### TASK DIRECTIONS
Return each line of the listing below, unchanged, and omit the images.

### AVAILABLE DATA
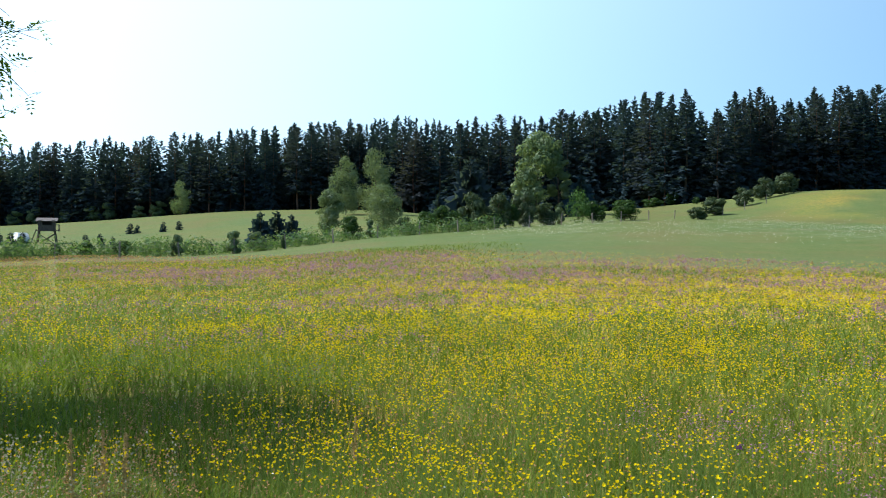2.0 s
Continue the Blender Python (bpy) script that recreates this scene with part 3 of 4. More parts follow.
scatter_trees("hill_foot_forest", "mixed conifers covering the foot of the far hill", HAZEGREEN, finer, P[close], H[close] * 0.9, W[close] * 0.95, rng)

for i in range(70):
    a = 60.5 + 50 * rng.random() ** 1.3
    s = (10 + 5 * rng.random()) / 22.0
    plant(forest_models[int(rng.integers(4, 7))], a, 250 + 160 * rng.random(), s, s * 1.5, rng.random() * 360, "conifer at the foot of the wooded hill")

# ---- trees along the meadow's far side ----
BELT = "trees beyond the meadow"


def belt_r(az):
    return float(glide(az, [60, 66, 80, 90, 100, 117, 138, 150], [210, 190, 152, 134, 122, 116, 110, 108]))


old_pines = [make_conifer("pine_tree", "mature Scots pine with a spreading dark crown", "tree", 60 + i, 16.0, w, OLDPINE, lo, pw, 64, 46, 0.50, BELT, PINEBARK, 0.012, droop=-0.05, inner=0.35, ragged=0.9, jitter=0.11, taper=0.3)
             for i, (w, lo, pw) in enumerate(((9.0, 0.22, 0.46), (8.4, 0.32, 0.42)))]
old_pines.append(make_conifer("pine_tree", "tall conical pine standing above the hedge", "tree", 62, 16.0, 7.2, OLDPINE, 0.20, 0.55, 84, 34, 0.48, BELT, PINEBARK, 0.011, droop=-0.25, inner=0.25, ragged=0.7, jitter=0.10, taper=0.35))
for k, (a, el, wid, dr) in enumerate(((67.6, 4.3, 1.1, 8), (70.1, 5.0, 1.15, 6), (72.3, 4.9, 1.0, 10), (76.1, 4.95, 1.15, 8), (80.9, 5.2, 1.2, 8), (83.3, 4.1, 1.0, 14), (88.6, 4.4, 1.1, 10),
                                      (89.8, 3.8, 0.9, 16), (94.6, 5.0, 0.9, 10), (96.8, 5.75, 1.05, 8), (98.0, 4.6, 0.8, 12), (101.9, 6.45, 1.1, 6), (104.7, 7.15, 1.05, 7), (103.8, 6.0, 0.6, 9))):
    r = belt_r(a) + dr
    s = tall(a, r, el) / 16.0
    plant(old_pines[2 if k in (12, 13) else k % 2], a, r, s, s * wid, 77 * k % 360)
plant(old_pines[2], 137.2, 116, tall(137.2, 116, 6.3) / 16, 0.62, 40, "slender pine with a thin crown behind the thicket")
plant(old_pines[0], 127.0, 150, tall(127.0, 150, 4.0) / 16, 0.4, 10)
plant(old_pines[1], 123.2, 190, tall(123.2, 190, 3.9) / 16, 0.55, 120)

young = [make_conifer("young_larch_tree", "young bright green larch with soft needles", "tree", 80 + i, 8.0, w, YOUNG, 0.0, 0.75, 150, 11, 0.52, BELT, droop=0.2)
         for i, w in enumerate((3.6, 3.0, 4.0))]
k = 0
for a, el in ((72.4, 2.95), (73.3, 2.6), (74.1, 3.05), (75.0, 2.6), (76.0, 2.9), (77.0, 2.6), (78.0, 2.5), (78.9, 3.4), (79.7, 2.6), (80.5, 3.05), (81.4, 2.5), (82.2, 2.3)):
    r = belt_r(a) + 2
    s = tall(a, r, el) / 8.0
    plant(young[k % 3], a, r, s, s * 1.4, 50 * k % 360)
    k += 1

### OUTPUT
2.0 s
Continue the Blender Python (bpy) script that recreates this scene with part 3 of 4. More parts follow.
scatter_trees("hill_foot_forest", "mixed conifers covering the foot of the far hill", HAZEGREEN, finer, P[close], H[close] * 0.9, W[close] * 0.95, rng)

for i in range(70):
    a = 60.5 + 50 * rng.random() ** 1.3
    s = (10 + 5 * rng.random()) / 22.0
    plant(forest_models[int(rng.integers(4, 7))], a, 250 + 160 * rng.random(), s, s * 1.5, rng.random() * 360, "conifer at the foot of the wooded hill")

# ---- trees along the meadow's far side ----
BELT = "trees beyond the meadow"


def belt_r(az):
    return float(glide(az, [60, 66, 80, 90, 100, 117, 138, 150], [210, 190, 152, 134, 122, 116, 110, 108]))


old_pines = [make_conifer("pine_tree", "mature Scots pine with a spreading dark crown", "tree", 60 + i, 16.0, w, OLDPINE, lo, pw, 64, 46, 0.50, BELT, PINEBARK, 0.012, droop=-0.05, inner=0.35, ragged=0.9, jitter=0.11, taper=0.3)
             for i, (w, lo, pw) in enumerate(((9.0, 0.22, 0.46), (8.4, 0.32, 0.42)))]
old_pines.append(make_conifer("pine_tree", "tall conical pine standing above the hedge", "tree", 62, 16.0, 7.2, OLDPINE, 0.20, 0.55, 84, 34, 0.48, BELT, PINEBARK, 0.011, droop=-0.25, inner=0.25, ragged=0.7, jitter=0.10, taper=0.35))
for k, (a, el, wid, dr) in enumerate(((67.6, 4.3, 1.1, 8), (70.1, 5.0, 1.15, 6), (72.3, 4.9, 1.0, 10), (76.1, 4.95, 1.15, 8), (80.9, 5.2, 1.2, 8), (83.3, 4.1, 1.0, 14), (88.6, 4.4, 1.1, 10),
                                      (89.8, 3.8, 0.9, 16), (94.6, 5.0, 0.9, 10), (96.8, 5.75, 1.05, 8), (98.0, 4.6, 0.8, 12), (101.9, 6.45, 1.1, 6), (104.7, 7.15, 1.05, 7), (103.8, 6.0, 0.6, 9))):
    r = belt_r(a) + dr
    s = tall(a, r, el) / 16.0
    plant(old_pines[2 if k in (12, 13) else k % 2], a, r, s, s * wid, 77 * k % 360)
plant(old_pines[2], 137.2, 116, tall(137.2, 116, 6.3) / 16, 0.62, 40, "slender pine with a thin crown behind the thicket")
plant(old_pines[0], 127.0, 150, tall(127.0, 150, 4.0) / 16, 0.4, 10)
plant(old_pines[1], 123.2, 190, tall(123.2, 190, 3.9) / 16, 0.55, 120)

young = [make_conifer("young_larch_tree", "young bright green larch with soft needles", "tree", 80 + i, 8.0, w, YOUNG, 0.0, 0.75, 150, 11, 0.52, BELT, droop=0.2)
         for i, w in enumerate((3.6, 3.0, 4.0))]
k = 0
for a, el in ((72.4, 2.95), (73.3, 2.6), (74.1, 3.05), (75.0, 2.6), (76.0, 2.9), (77.0, 2.6), (78.0, 2.5), (78.9, 3.4), (79.7, 2.6), (80.5, 3.05), (81.4, 2.5), (82.2, 2.3)):
    r = belt_r(a) + 2
    s = tall(a, r, el) / 8.0
    plant(young[k % 3], a, r, s, s * 1.4, 50 * k % 360)
    k += 1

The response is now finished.